The finding that shorter TE resulted in more precise estimation is not as trivial as it seems at first sight. While shorter TE would correspond to higher signal based on theory, it is important to note that a shorter TE is achieved at the expense of k-space coverage (via higher SENSE factor and/or lower partial Fourier factor). Fewer data samples in k-space are associated with higher noise levels, thus shorter TE does not always result in higher SNR. As a matter of fact, our data showed that a TE of 3.6ms yielded lowest SNR in the tissue regions. This is consistent with the common practice in the ASL literature that few studies used a TE of less than 5ms (29,30,38,39). For the blood signal in the TRUST data, however, shorter TE resulted in a drastic increase in SNR and estimation precision (Fig. 4a). This improvement was attributed to both a signal increase (by 31%) and a noise reduction (by 34%) at shorter TE. Numerical simulations confirmed that such a large increase in signal intensity is expected for spins flowing at a velocity characteristic of the sagittal sinus (24), in which the excited spins may have flown out of the original voxel by the time the signal is acquired. The extent of the noise reduction was also consistent with simulations using pulsatile flow (22–60 cm/s within one cardiac cycle, mean velocity 35 cm/s). Therefore, we conjecture that the noise reduction at shorter TE is primarily attributed to a reduction in pulsation-related fluctuation. An alternative strategy to the use of a short TE is to apply flow-compensating gradients. Although the use of additional gradients will increase the TE value, flow-compensation are expected to improve spin coherence within a voxel. The benefit of such schemes shall be assessed in future studies.

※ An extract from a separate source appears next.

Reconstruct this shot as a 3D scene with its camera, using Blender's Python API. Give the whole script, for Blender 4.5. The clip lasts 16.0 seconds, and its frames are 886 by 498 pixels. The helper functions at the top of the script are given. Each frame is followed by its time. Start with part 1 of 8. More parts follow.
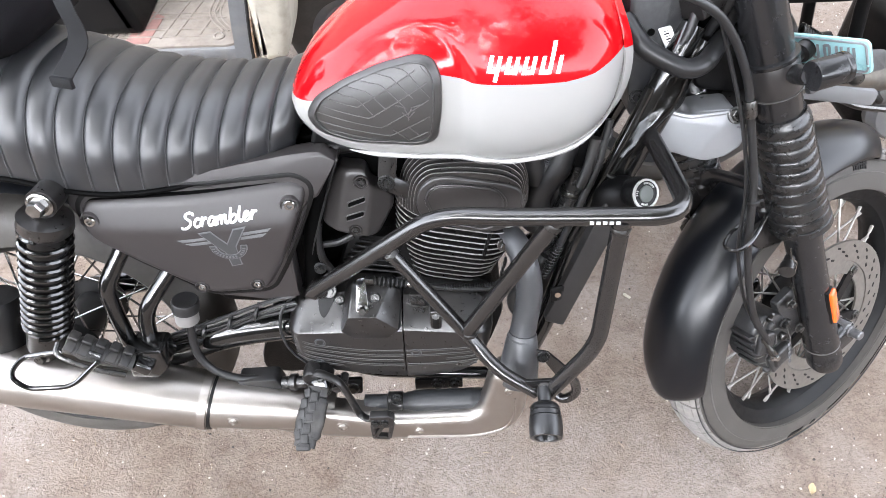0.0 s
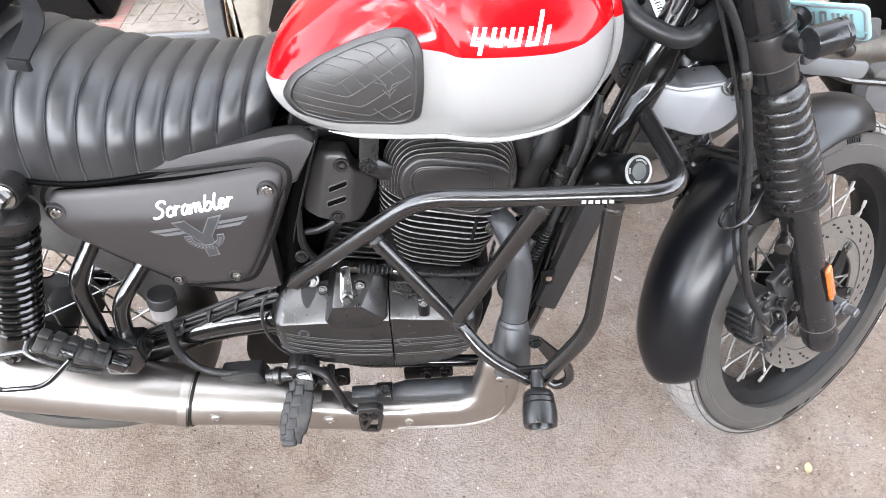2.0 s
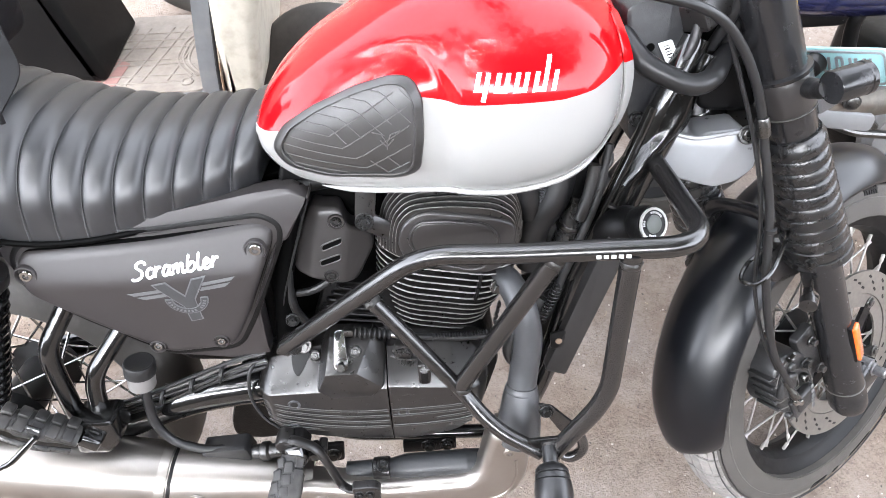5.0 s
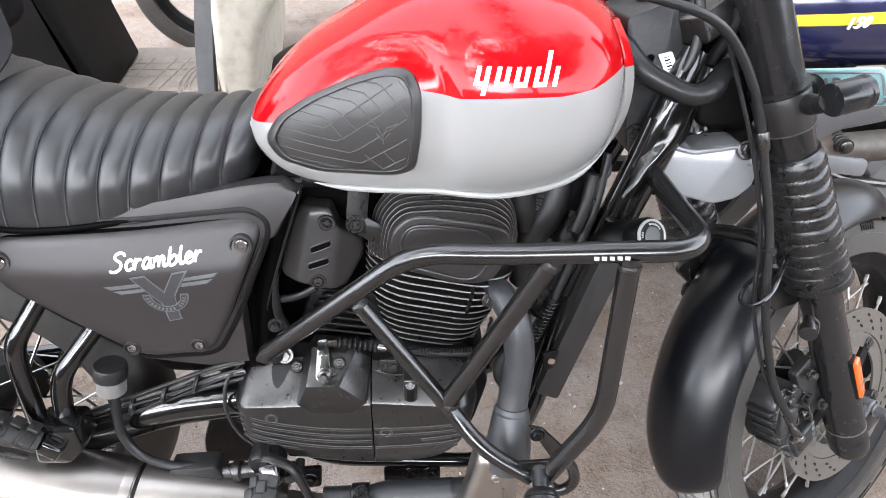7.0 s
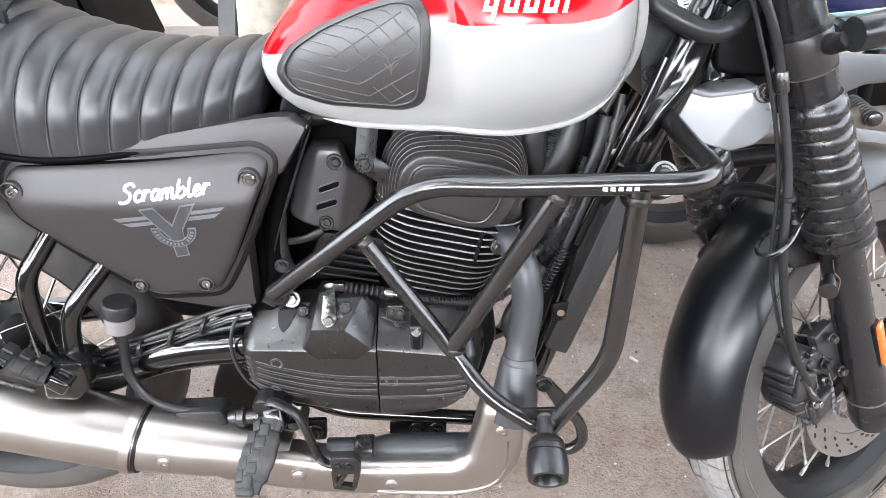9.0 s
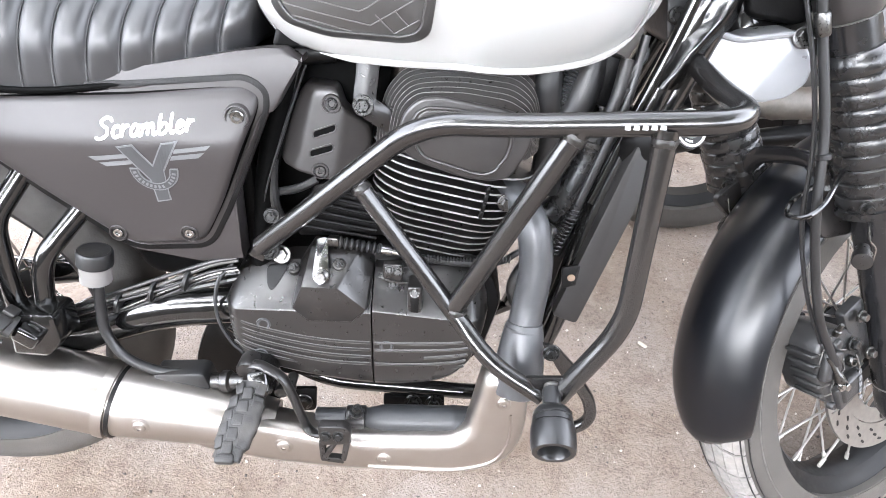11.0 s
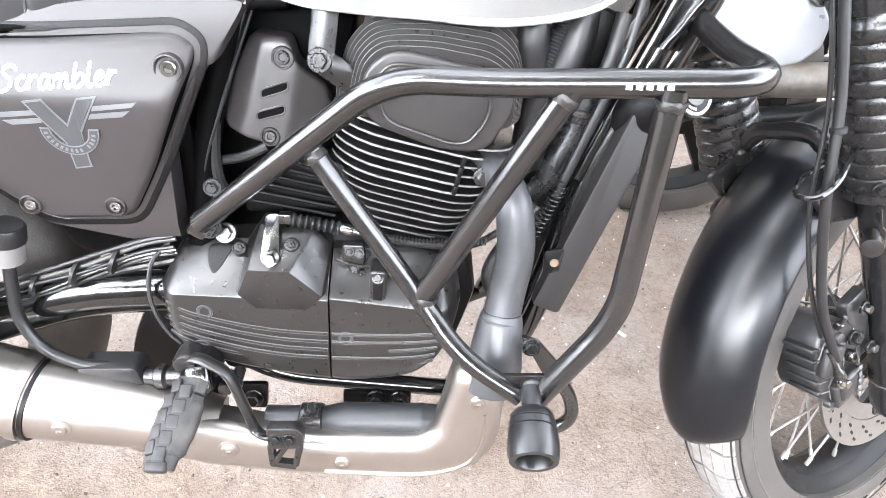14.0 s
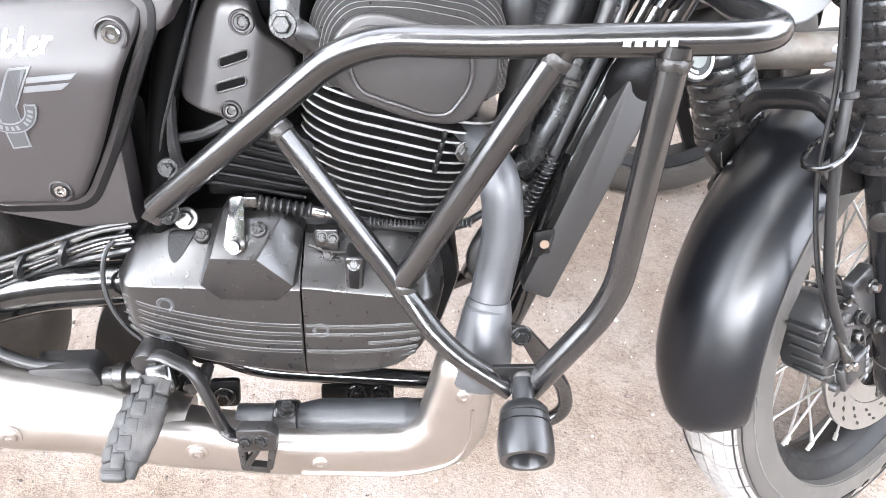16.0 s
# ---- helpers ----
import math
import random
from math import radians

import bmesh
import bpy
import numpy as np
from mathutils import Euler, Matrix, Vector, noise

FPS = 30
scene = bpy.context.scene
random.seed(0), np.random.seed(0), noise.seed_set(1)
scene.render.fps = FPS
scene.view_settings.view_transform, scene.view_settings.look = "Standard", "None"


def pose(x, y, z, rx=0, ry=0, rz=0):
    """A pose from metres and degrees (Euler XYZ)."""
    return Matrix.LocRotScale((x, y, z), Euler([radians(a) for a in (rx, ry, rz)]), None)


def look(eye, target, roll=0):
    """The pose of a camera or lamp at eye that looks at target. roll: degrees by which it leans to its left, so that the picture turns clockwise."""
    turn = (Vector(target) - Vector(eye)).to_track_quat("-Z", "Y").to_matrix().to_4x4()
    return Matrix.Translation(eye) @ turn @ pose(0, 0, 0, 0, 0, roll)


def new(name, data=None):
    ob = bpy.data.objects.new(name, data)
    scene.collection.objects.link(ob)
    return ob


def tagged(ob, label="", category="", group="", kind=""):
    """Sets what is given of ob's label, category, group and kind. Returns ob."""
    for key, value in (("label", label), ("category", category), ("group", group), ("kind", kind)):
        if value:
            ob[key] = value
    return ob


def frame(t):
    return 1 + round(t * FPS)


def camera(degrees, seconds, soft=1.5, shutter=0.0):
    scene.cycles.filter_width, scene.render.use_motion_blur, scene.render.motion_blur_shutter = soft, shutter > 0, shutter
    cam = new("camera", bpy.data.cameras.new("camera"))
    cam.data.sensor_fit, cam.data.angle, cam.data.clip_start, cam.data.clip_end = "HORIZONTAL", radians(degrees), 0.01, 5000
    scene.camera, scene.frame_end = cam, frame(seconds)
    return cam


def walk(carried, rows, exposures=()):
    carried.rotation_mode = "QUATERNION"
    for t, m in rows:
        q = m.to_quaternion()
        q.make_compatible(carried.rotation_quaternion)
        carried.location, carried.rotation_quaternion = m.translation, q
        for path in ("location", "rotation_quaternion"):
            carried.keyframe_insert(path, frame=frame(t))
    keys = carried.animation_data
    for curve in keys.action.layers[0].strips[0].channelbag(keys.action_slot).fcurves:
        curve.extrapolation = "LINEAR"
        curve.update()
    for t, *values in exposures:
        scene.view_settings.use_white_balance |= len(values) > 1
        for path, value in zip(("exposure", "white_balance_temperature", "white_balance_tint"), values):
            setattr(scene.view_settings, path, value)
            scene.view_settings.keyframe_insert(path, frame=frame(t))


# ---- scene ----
cam = camera(69.2, 16.0, soft=0.8)
# the camera's rows stand in the leaning motorcycle's own frame; LEAN turns that frame onto the ground
LEAN = pose(0, -0.019, 0.005, -15.5)
PATH = [
    (0, (0.03, 0.022, 1.209), (-0.004, 1.601, -0.018), -2.2),
    (0.5, (0.03, 0.027, 1.201), (0.007, 1.613, -0.017), -2.2),
    (1, (0.033, 0.036, 1.196), (0.011, 1.621, -0.023), -3.1),
    (1.5, (0.033, 0.044, 1.189), (0.014, 1.605, -0.061), -3.3),
    (2, (0.031, 0.048, 1.182), (0.034, 1.603, -0.075), -2.7),
    (2.5, (0.028, 0.053, 1.176), (0.036, 1.606, -0.084), -2.3),
    (3, (0.026, 0.063, 1.17), (0.039, 1.622, -0.082), -2.2),
    (3.5, (0.026, 0.074, 1.164), (0.047, 1.635, -0.087), -2.3),
    (4, (0.025, 0.081, 1.156), (0.04, 1.667, -0.063), -2.6),
    (4.5, (0.023, 0.09, 1.151), (0.055, 1.728, 0.005), -2.7),
    (4.7, (0.023, 0.096, 1.149), (0.047, 1.746, 0.02), -3.0),
    (7, (0.018, 0.082, 1.068), (0.082, 1.847, 0.129), -0.0),
    (7.5, (0.014, 0.069, 1.05), (0.066, 1.839, 0.12), -0.2),
    (8, (0.02, 0.06, 1.035), (0.044, 1.839, 0.123), -0.4),
    (8.5, (0.032, 0.052, 1.012), (0.039, 1.822, 0.08), -0.5),
    (8.7, (0.036, 0.048, 1.002), (0.033, 1.821, 0.077), -0.2),
    (10.8, (0.04, 0.078, 0.919), (0.037, 1.861, 0.013), 1.5),
    (11, (0.039, 0.083, 0.911), (0.021, 1.859, -0.008), 1.7),
    (11.5, (0.038, 0.098, 0.896), (0.049, 1.869, -0.033), 3.0),
    (12, (0.045, 0.112, 0.89), (0.081, 1.881, -0.042), 3.1),
    (12.5, (0.045, 0.124, 0.882), (0.095, 1.888, -0.06), 3.3),
    (13, (0.041, 0.139, 0.879), (0.113, 1.906, -0.055), 3.7),
    (13.5, (0.042, 0.152, 0.874), (0.125, 1.912, -0.071), 3.8),
    (14, (0.042, 0.165, 0.864), (0.116, 1.918, -0.096), 3.8),
    (14.5, (0.04, 0.177, 0.852), (0.114, 1.919, -0.127), 3.8),
    (15, (0.045, 0.191, 0.846), (0.14, 1.936, -0.128), 4.2),
    (15.5, (0.046, 0.204, 0.841), (0.153, 1.941, -0.144), 4.3),
    (16, (0.05, 0.211, 0.833), (0.166, 1.943, -0.158), 3.4),
]
EXPOSURES = [(0.0, 3.85, 6150, 12), (4.5, 4.08, 6150, 12), (7.0, 3.54, 6150, 12), (8.5, 3.82, 6150, 12), (11.0, 4.46, 6150, 12), (12.5, 4.62, 6150, 12), (16.0, 4.94, 6150, 12)]
walk(cam, [(t, LEAN @ Matrix.Translation((0, -0.925, 0)) @ look(eye, target, roll)) for t, eye, target, roll in PATH], EXPOSURES)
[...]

The findings from the present study should be interpreted in view of a few limitations. First, the TR and TE dependence studies were conducted in separate cohorts, making the results not directly comparable. This design was chosen because of the relatively long duration of each study. The TR dependence study included 18 TRUST scans with varying TR and took about 1 hour. The TE dependence study took about half an hour. We were concerned that excessive scan time might result in greater motion and physiologic fluctuations. Thus we separated the TR and TE studies. During the scan, subjects were allowed to watch a movie in order to prevent them from falling asleep. Second, in explaining the TR-dependent over-estimation in the original TRUST sequence, we have primarily focused on the spin history and magnetization evolution. The lower SNR in the shorter TR scans could have also contributed to the higher R₂, as demonstrated in the TE-dependence study. However, we note that the effect of SNR on R₂ is on the order of 1 s^-1, which is much less than that observed in the experimental data (Fig. 3a). Thus, the spin history effect is the predominant factor in the TR-dependence data. Finally, the TRUST technique has only been used to measure Y_v in large vessels. In order to estimate Y_v in smaller vessels, more advanced tagging schemes such as velocity selective labeling are needed (35).

Conclusion

We improved the speed and reliability of cerebral oxygenation measurement using a modified implementation of TRUST MRI. We recommend the use of post-saturation TRUST sequence with a TR of 3000ms and a TE of 3.6ms, which allows the determination of global venous oxygenation with scan duration of 1 minute 12 seconds and an estimation precision of ±1%.